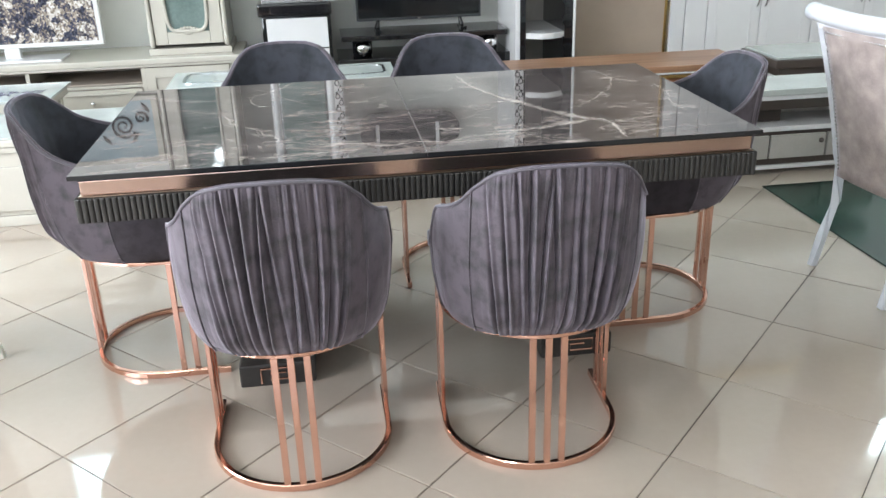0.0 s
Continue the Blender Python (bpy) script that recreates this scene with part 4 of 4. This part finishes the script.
def classic_chair(name, x, y, rz, paint, cloth, label, height, width, curve, splay=0.045):
    """A chair that faces +x in its own frame: sabre legs, framed upholstered back with a rolled top."""
    c = thing(name, x, y, 0, rz, label, "dining chair")
    w = width / 2

    def back_x(z):
        t = max(0.0, (z - 0.40) / (height - 0.40))
        return curve[0] + curve[1] * t + curve[2] * t * t
    for sy in (-1, 1):
        pts = [(-splay, sy * w, 0.0), (0.025 - splay, sy * w, 0.12), (0.042 - splay * 0.5, sy * w, 0.26), (curve[0], sy * w, 0.40)]
        pts += [(back_x(0.40 + (height - 0.44) * k / 10), sy * (w + 0.006), 0.40 + (height - 0.44) * k / 10) for k in range(1, 11)]
        part("back_leg", tube(pts, lambda f: 0.017 + 0.012 * min(1, f * 2.5), 4), paint, c)
        part("front_leg", tube([(0.51, sy * (w + 0.07), 0.0), (0.47, sy * (w + 0.045), 0.12), (0.445, sy * (w + 0.02), 0.26), (0.45, sy * (w + 0.005), 0.40)], lambda f: 0.016 + 0.012 * f, 10), paint, c, smooth=True)
    part("seat_rail", bx(0.04, 0.47, -w + 0.01, w - 0.01, 0.375, 0.43, 0.008), paint, c)
    part("seat", bx(0.05, 0.48, -w + 0.005, w - 0.005, 0.4305, 0.49, 0.022, seg=4), cloth, c, smooth=True)
    zt = height - 0.075
    # upholstered back with a curve
    rows_f, rows_b = [], []
    for j in range(17):
        z = 0.37 + (zt - 0.37) * j / 16
        xx = back_x(z)
        rows_b.append([Vector((xx - 0.028 - 0.010 * math.sin(math.pi * k / 12), -w + 0.024 + (2 * w - 0.048) * k / 12, z)) for k in range(13)])
        rows_f.append([Vector((xx + 0.022 + 0.012 * math.sin(math.pi * k / 12), -w + 0.024 + (2 * w - 0.048) * k / 12, z)) for k in range(13)])
    bm = grid_mesh(rows_b, flip=True)
    grid_mesh(rows_f, bm)
    for a, b in ((rows_b[0], rows_f[0]), (rows_b[-1], rows_f[-1])):
        grid_mesh([a, b], bm)
    for k in (0, 12):
        grid_mesh([[r[k] for r in rows_b], [r[k] for r in rows_f]], bm)
    bmesh.ops.remove_doubles(bm, verts=bm.verts, dist=0.0003)
    bmesh.ops.recalc_face_normals(bm, faces=bm.faces)
    part("upholstered_back", bm, cloth, c, smooth=True)
    # rolled top rail
    prof = [(back_x(height - 0.03) - 0.005 + 0.033 * math.cos(a), height - 0.032 + 0.030 * math.sin(a)) for a in [2 * math.pi * k / 16 for k in range(16)]]
    bm = bmesh.new()
    rings = [[bm.verts.new((px, yy, pz + dz)) for px, pz in prof] for yy, dz in [(-w - 0.05 + (2 * w + 0.10) * k / 10, -0.012 * math.sin(math.pi * k / 10)) for k in range(11)]]
    for r0, r1 in zip(rings, rings[1:]):
        for k in range(16):
            bm.faces.new((r0[k], r0[(k + 1) % 16], r1[(k + 1) % 16], r1[k]))
    bm.faces.new(rings[0])
    bm.faces.new(rings[-1])
    bmesh.ops.recalc_face_normals(bm, faces=bm.faces)
    part("top_rail", bm, paint, c, "rolled top rail", smooth=True)
    part("top_board", bx(back_x(zt) - 0.026, back_x(zt) + 0.02, -w, w, zt - 0.01, zt + 0.03, 0.006), paint, c)
    bm = bmesh.new()
    for k in range(36):
        z = 0.40 + (zt - 0.43) * k / 35
        for sy in (-1, 1):
            ball((back_x(z) - 0.029, sy * (w - 0.030), z), 0.0048, bm, seg=6)
    for k in range(22):
        ball((back_x(zt - 0.02) - 0.034, -w + 0.04 + (2 * w - 0.08) * k / 21, zt - 0.018), 0.0048, bm, seg=6)
    part("nailhead_trim", bm, SILVER, c, "row of silver nailheads", smooth=True)
    return c


classic_chair("classic_chair", 1.632, 0.105, 5, WHITEPAINT, SUEDE, "white painted chair with brown mottled upholstery and silver nailheads", 1.0, 0.40, (0.015, -0.12, -0.055))
classic_chair("classic_chair", -1.49, -0.07, 180, IVORYPAINT, BEIGECLOTH, "ivory painted classic chair with beige upholstered back", 1.00, 0.42, (-0.025, -0.06, 0.0), 0.095)

# ---- unseen glowing globes, added for two bright spots mirrored in the cabinet glass ----
for y, z in ((-2.70, 3.34), (-2.18, 3.41)):
    l = thing("hanging_lamp", -1.66, y, z, 0, "unseen glowing globe, added for a bright spot mirrored in glass", "lamp", "lamps on the ceiling")
    part("globe", ball((0, 0, 0), 0.085, sz=1.15, seg=20), SPOTGLOW, l, "glowing round globe", smooth=True)
    part("cap", rod((0, 0, 0.096), (0, 0, 0.13), 0.045, 0.02), GASKET, l)
    part("rod", rod((0, 0, 0.1302), (0, 0, 3.951 - z), 0.008), GASKET, l)
sock = thing("wall_socket", 0.02, 3.494, 0.66, 0, "small white wall socket plate", "wall socket")
part("plate", bx(-0.04, 0.04, -0.006, 0.005, -0.04, 0.04, 0.003), WHITE, sock)
part("insert", bx(-0.026, 0.026, -0.0085, -0.0062, -0.026, 0.026, 0.002), GASKET, sock)

# ---- floor tiles ----
PITCH, SKEW = 0.4535, 46.0
OX, OY = -0.093, -0.140
SIDE = PITCH - 0.0031
bm = bx(-SIDE / 2, SIDE / 2, -SIDE / 2, SIDE / 2, -0.008, 0.0, 0)
bmesh.ops.bevel(bm, geom=[e for e in bm.edges if all(abs(v.co.z) < 1e-6 for v in e.verts)], offset=0.0012, segments=2, affect="EDGES")
proto = bpy.data.meshes.new("tile")
bm.to_mesh(proto)
bm.free()
proto.materials.append(TILE)
trng = random.Random(11)
rest_v, rest_f = [], []
pv = [v.co.copy() for v in proto.vertices]
pf = [tuple(p.vertices) for p in proto.polygons]
for i in range(-30, 31):
    for j in range(-30, 31):
        ca, sa = math.cos(radians(SKEW)), math.sin(radians(SKEW))
        x, y = OX + PITCH * ((i + 0.5) * ca - (j + 0.5) * sa), OY + PITCH * ((i + 0.5) * sa + (j + 0.5) * ca)
        if not (-5.12 < x < 7.12 and -6.12 < y < 3.6):
            continue
        m = pose(x, y, 0, trng.uniform(-0.05, 0.05), trng.uniform(-0.05, 0.05), SKEW)
        if -3.3 < x < 3.6 and -1.8 < y < 2.9:
            t = new("tile", proto)
            t.parent = floor
            t.matrix_basis = m
        else:
            k = len(rest_v)
            rest_v += [m @ v for v in pv]
            rest_f += [tuple(k + q for q in f) for f in pf]
me = bpy.data.meshes.new("outer_tiles")
me.from_pydata([tuple(v) for v in rest_v], [], rest_f)
me.materials.append(TILE)
tagged(new("outer_tiles", me), "polished cream tiles over the rest of the floor", "tiles", kind="stuff")
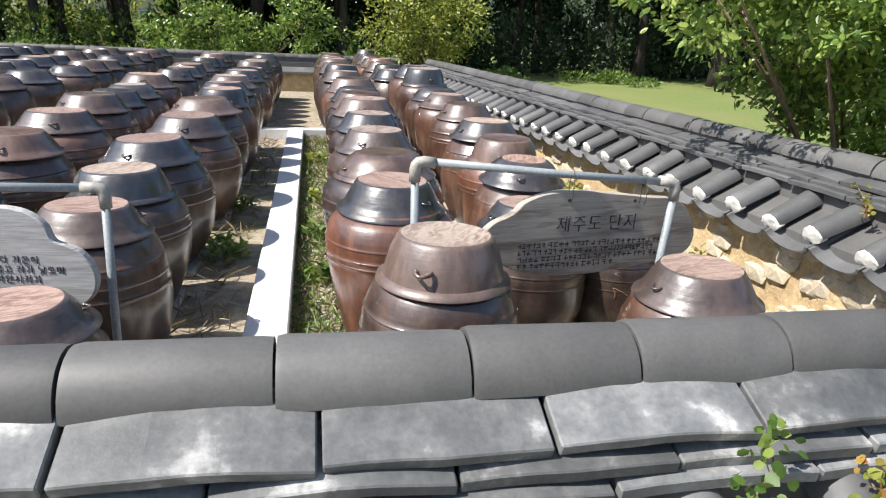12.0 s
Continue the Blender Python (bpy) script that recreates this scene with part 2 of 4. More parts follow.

WHAT IS NEEDED
Your task is to give again the lines from the one containing "finishes the script." to the one containing "w = width / 2", both lines included, exactly and without anything added.

RESULT OF THIS EXERCISE
Continue the Blender Python (bpy) script that recreates this scene with part 4 of 4. This part finishes the script.
def classic_chair(name, x, y, rz, paint, cloth, label, height, width, curve, splay=0.045):
    """A chair that faces +x in its own frame: sabre legs, framed upholstered back with a rolled top."""
    c = thing(name, x, y, 0, rz, label, "dining chair")
    w = width / 2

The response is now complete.